• **What is asked**
Exactly the lines from the one containing "Continue the Blender" through the end of the data below are to be reproduced, and nothing besides them.

:: Given information

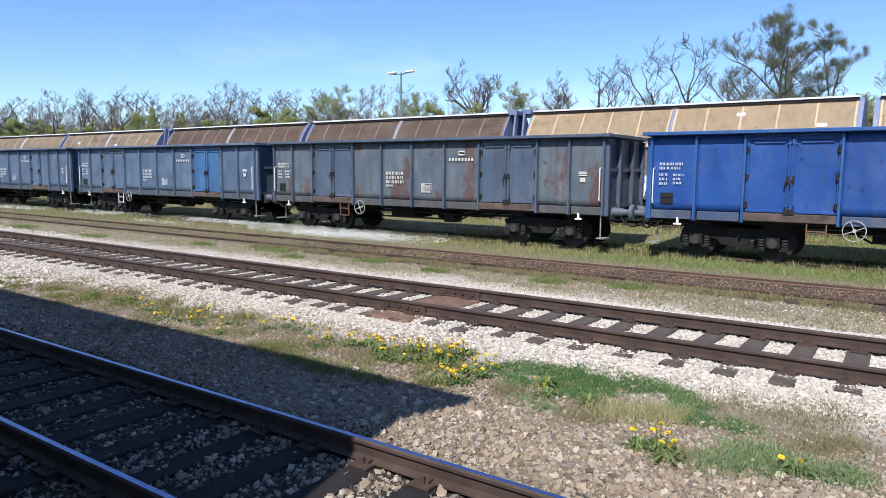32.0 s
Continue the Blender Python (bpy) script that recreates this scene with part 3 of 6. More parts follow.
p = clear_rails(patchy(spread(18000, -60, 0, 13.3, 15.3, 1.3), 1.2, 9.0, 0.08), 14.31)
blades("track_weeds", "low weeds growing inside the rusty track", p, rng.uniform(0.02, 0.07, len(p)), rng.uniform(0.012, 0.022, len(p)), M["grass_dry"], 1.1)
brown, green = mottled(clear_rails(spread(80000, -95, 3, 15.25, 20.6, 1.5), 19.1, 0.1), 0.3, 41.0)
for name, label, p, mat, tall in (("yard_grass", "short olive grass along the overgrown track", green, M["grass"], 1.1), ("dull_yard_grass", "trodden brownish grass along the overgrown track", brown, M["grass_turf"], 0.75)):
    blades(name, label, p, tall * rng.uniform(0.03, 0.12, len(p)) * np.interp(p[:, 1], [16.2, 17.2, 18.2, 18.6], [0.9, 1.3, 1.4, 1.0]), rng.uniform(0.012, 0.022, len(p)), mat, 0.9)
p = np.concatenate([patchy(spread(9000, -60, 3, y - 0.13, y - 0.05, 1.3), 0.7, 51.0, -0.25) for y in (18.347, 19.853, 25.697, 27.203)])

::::

• **Response to the exercise**
Continue the Blender Python (bpy) script that recreates this scene with part 3 of 6. More parts follow.
p = clear_rails(patchy(spread(18000, -60, 0, 13.3, 15.3, 1.3), 1.2, 9.0, 0.08), 14.31)
blades("track_weeds", "low weeds growing inside the rusty track", p, rng.uniform(0.02, 0.07, len(p)), rng.uniform(0.012, 0.022, len(p)), M["grass_dry"], 1.1)
brown, green = mottled(clear_rails(spread(80000, -95, 3, 15.25, 20.6, 1.5), 19.1, 0.1), 0.3, 41.0)
for name, label, p, mat, tall in (("yard_grass", "short olive grass along the overgrown track", green, M["grass"], 1.1), ("dull_yard_grass", "trodden brownish grass along the overgrown track", brown, M["grass_turf"], 0.75)):
    blades(name, label, p, tall * rng.uniform(0.03, 0.12, len(p)) * np.interp(p[:, 1], [16.2, 17.2, 18.2, 18.6], [0.9, 1.3, 1.4, 1.0]), rng.uniform(0.012, 0.022, len(p)), mat, 0.9)
p = np.concatenate([patchy(spread(9000, -60, 3, y - 0.13, y - 0.05, 1.3), 0.7, 51.0, -0.25) for y in (18.347, 19.853, 25.697, 27.203)])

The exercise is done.